Global demand for oil is wobbly. A second wave of Covid-19 will see more people working from home, while lapsing government support programmes make for a shakier outlook for consumption and global trade. Global crude oil demand was roughly 100 million barrels per day (mbpd) in 2019, but is likely to be closer to 90 mbpd this year, according to forecasts by oil-exporters’ cartel Opec. In Japan, the world’s fourth-biggest crude importer, imports fell by more than 25% on the year in August, says Bozorgmehr Sharafedin in Reuters.
Bulls are looking to the supply side. The price crash has battered US shale oil, says Myles McCormick in the Financial Times. Upstream energy firms with a combined $85bn of debt have filed for bankruptcy protection over the last eight months. Many investors are “fed up” with the unprofitable sector and won’t bankroll further losses. US oil output peaked at 13 mbpd at the start of this year, but is currently below 11 mbpd says the Energy Information Administration.
Oil-Price War Two?
Yet reduced output will only gradually make a dent in the world’s swollen stockpiles. Countries such as China used the April price crash as an opportunity to fill up the national tank at a bargain price. Global inventories remain above historic levels and “spare capacity” in the supply chain is “at the highest levels in 25 years”, says Steve Goldstein in Barron’s.

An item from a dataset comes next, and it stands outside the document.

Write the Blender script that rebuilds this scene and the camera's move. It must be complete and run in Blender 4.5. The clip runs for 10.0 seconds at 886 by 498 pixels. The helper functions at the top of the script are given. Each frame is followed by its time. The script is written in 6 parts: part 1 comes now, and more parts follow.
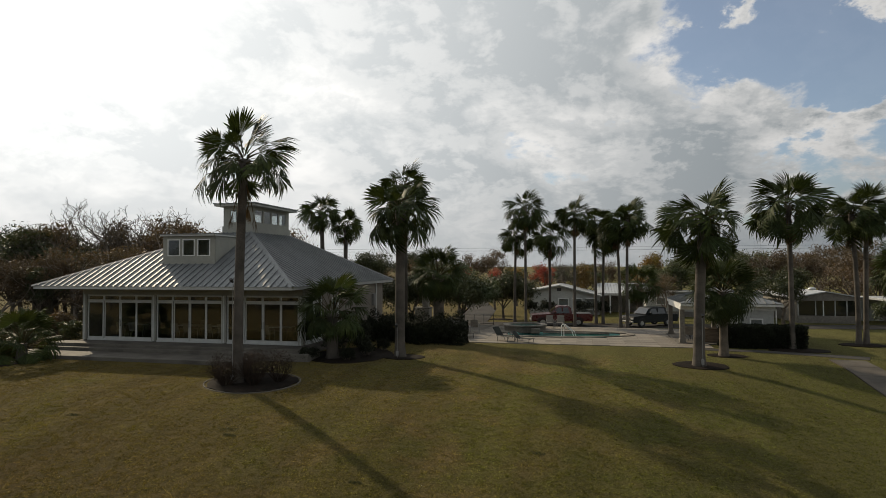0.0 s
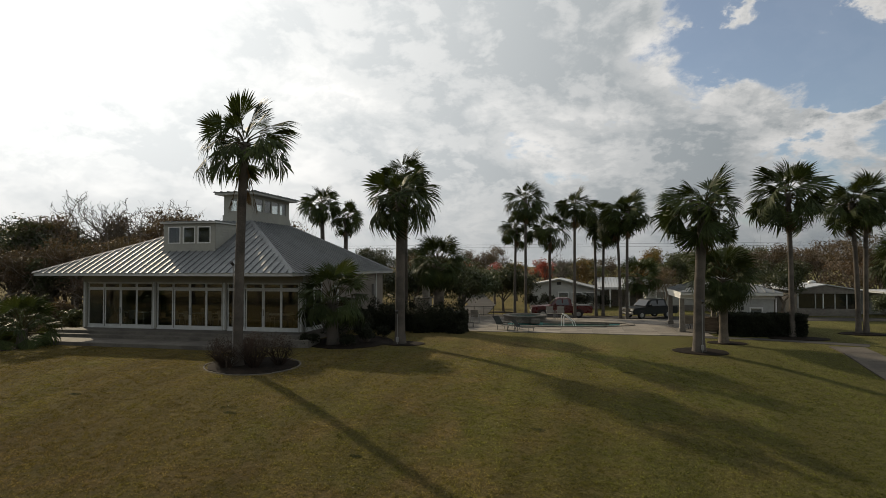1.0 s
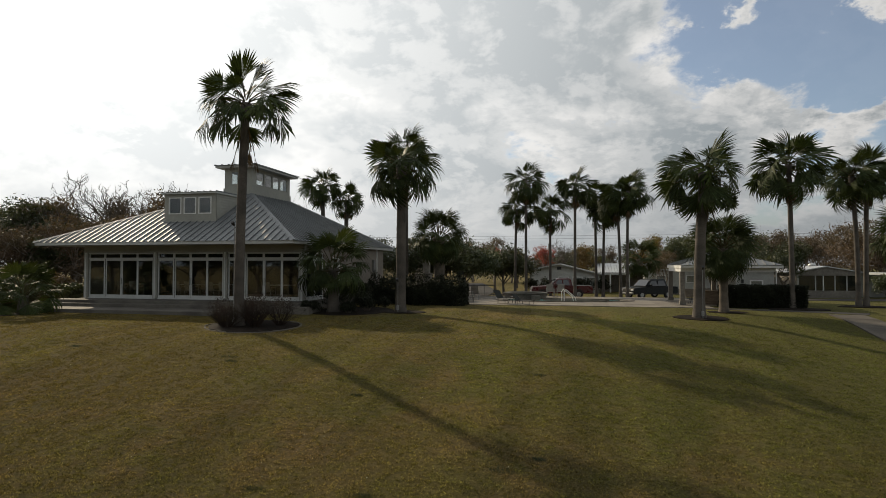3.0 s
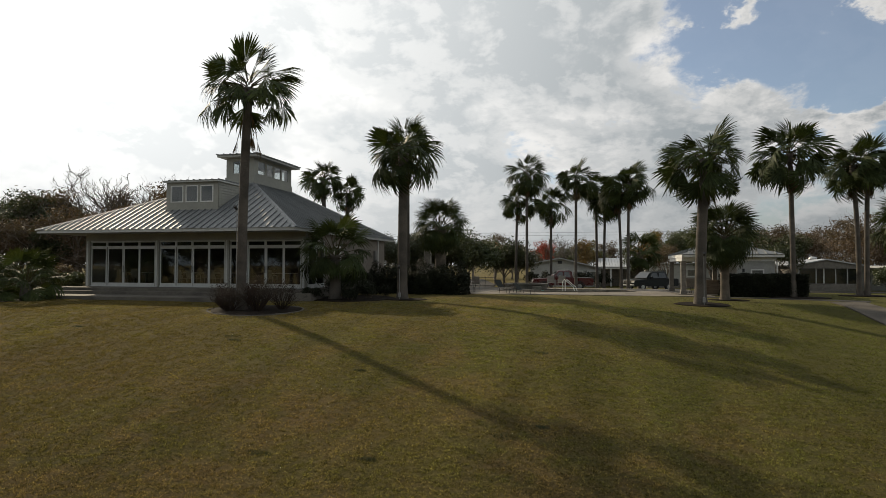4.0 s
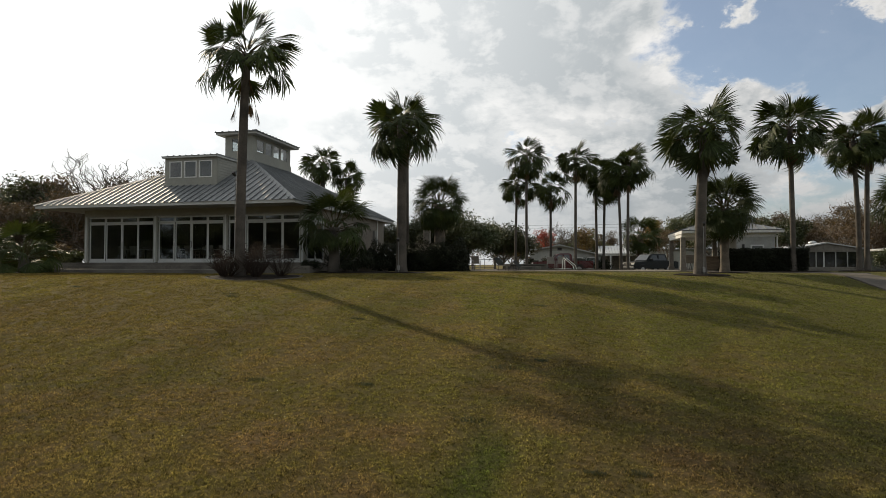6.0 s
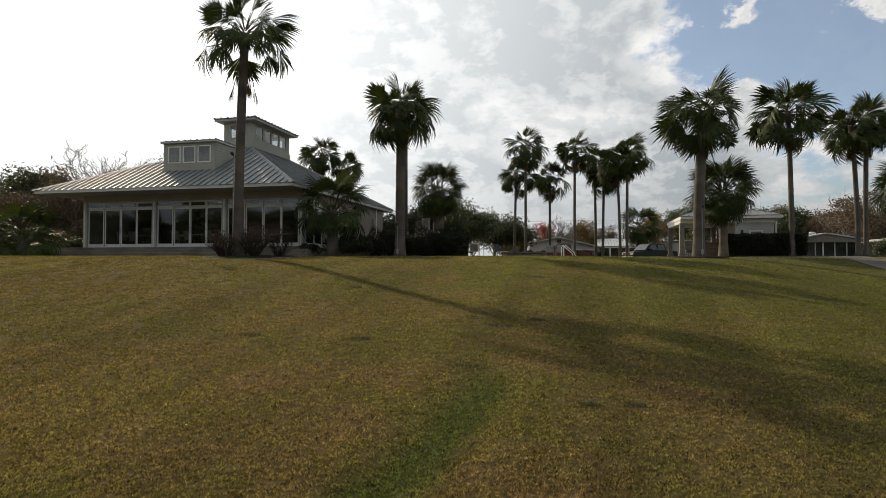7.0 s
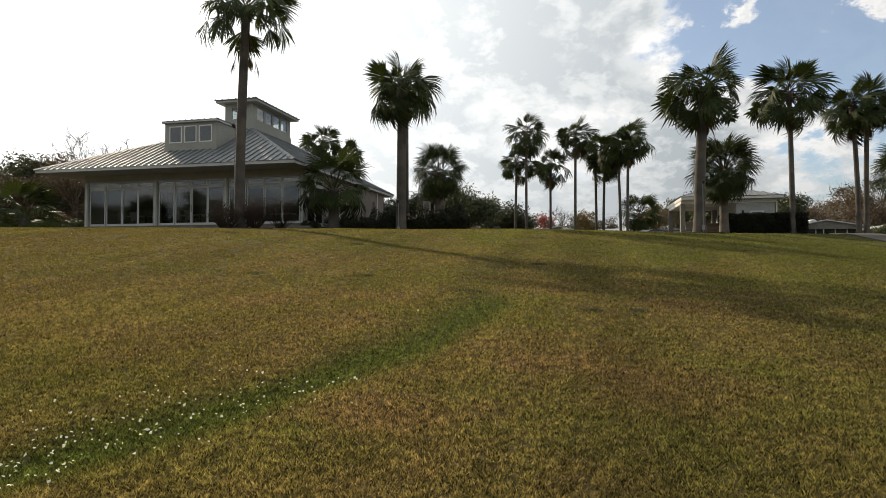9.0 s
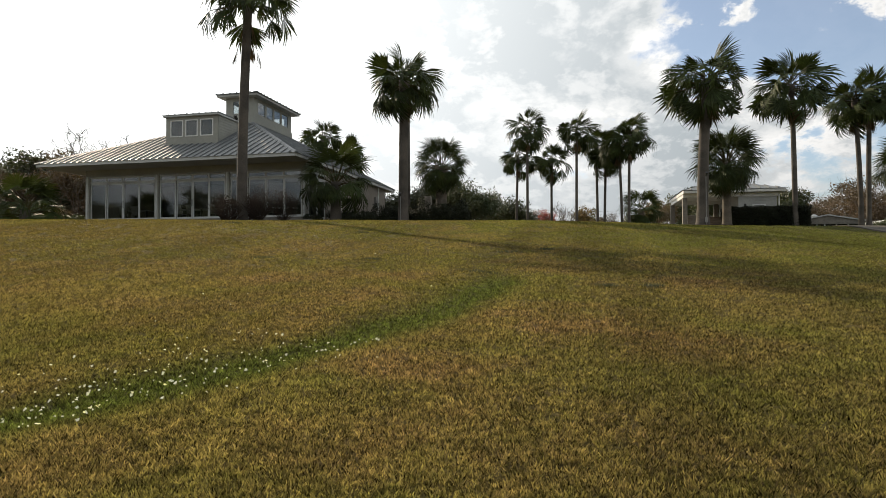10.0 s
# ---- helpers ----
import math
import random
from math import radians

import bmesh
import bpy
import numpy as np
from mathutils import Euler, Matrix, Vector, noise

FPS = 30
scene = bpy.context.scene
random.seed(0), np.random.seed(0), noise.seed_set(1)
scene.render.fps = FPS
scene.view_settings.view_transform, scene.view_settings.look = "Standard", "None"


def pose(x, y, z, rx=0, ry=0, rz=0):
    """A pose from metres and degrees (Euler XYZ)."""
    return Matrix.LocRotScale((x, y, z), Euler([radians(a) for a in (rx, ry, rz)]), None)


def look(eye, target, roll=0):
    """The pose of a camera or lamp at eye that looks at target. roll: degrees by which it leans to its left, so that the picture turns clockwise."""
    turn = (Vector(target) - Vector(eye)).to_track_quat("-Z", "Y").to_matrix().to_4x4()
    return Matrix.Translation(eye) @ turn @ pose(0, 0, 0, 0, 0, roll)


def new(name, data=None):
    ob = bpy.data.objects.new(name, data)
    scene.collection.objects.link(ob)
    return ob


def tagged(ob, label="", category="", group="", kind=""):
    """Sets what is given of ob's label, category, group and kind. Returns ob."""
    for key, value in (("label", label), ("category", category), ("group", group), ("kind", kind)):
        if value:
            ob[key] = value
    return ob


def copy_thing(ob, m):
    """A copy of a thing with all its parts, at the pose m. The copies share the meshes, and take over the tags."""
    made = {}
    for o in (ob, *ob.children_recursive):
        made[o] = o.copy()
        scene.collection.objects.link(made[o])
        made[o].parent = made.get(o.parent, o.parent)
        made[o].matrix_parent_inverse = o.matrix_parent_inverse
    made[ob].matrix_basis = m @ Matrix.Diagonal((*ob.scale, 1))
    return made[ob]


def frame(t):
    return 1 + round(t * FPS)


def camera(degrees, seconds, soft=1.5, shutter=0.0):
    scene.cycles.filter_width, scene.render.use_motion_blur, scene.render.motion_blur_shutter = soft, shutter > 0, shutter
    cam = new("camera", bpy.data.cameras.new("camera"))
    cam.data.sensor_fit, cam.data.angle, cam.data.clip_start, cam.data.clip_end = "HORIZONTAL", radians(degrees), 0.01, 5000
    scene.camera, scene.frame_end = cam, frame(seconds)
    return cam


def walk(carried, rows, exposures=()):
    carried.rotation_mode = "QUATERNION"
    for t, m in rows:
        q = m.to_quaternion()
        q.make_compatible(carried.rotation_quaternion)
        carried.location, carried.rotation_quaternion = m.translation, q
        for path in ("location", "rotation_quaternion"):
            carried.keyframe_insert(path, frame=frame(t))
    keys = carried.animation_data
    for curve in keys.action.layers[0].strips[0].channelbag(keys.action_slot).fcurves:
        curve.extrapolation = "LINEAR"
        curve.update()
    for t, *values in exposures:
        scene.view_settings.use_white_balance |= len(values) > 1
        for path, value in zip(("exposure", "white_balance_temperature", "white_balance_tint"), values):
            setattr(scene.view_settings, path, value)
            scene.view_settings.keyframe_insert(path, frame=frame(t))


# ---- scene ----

April’s oil-price crash was triggered by a Saudi-Russian “price war”. Unable to agree on how to manage slumping demand amid the first wave of lockdowns, the two sides resorted to flooding the market with crude in an all-out effort to win market share.
After the price war, however, Opec+, a grouping led by Saudi Arabia and Russia, got its act together, cutting collective output by 9.7 mbpd in April compared with 2018 output levels. That move stabilised the market. Those cuts are being reduced, but still stand at 7.7 mbpd. Could we be in for a repeat performance? Riyadh and Moscow are split over how to manage the latest demand hit, says Julian Lee on Bloomberg. Russia prefers to wait and see, but the Saudis have called for a more “proactive and preemptive” approach that favours new cuts to keep prices buoyant. This is all strikingly similar to what happened in March. Don’t rule out “another showdown before the end of the year”.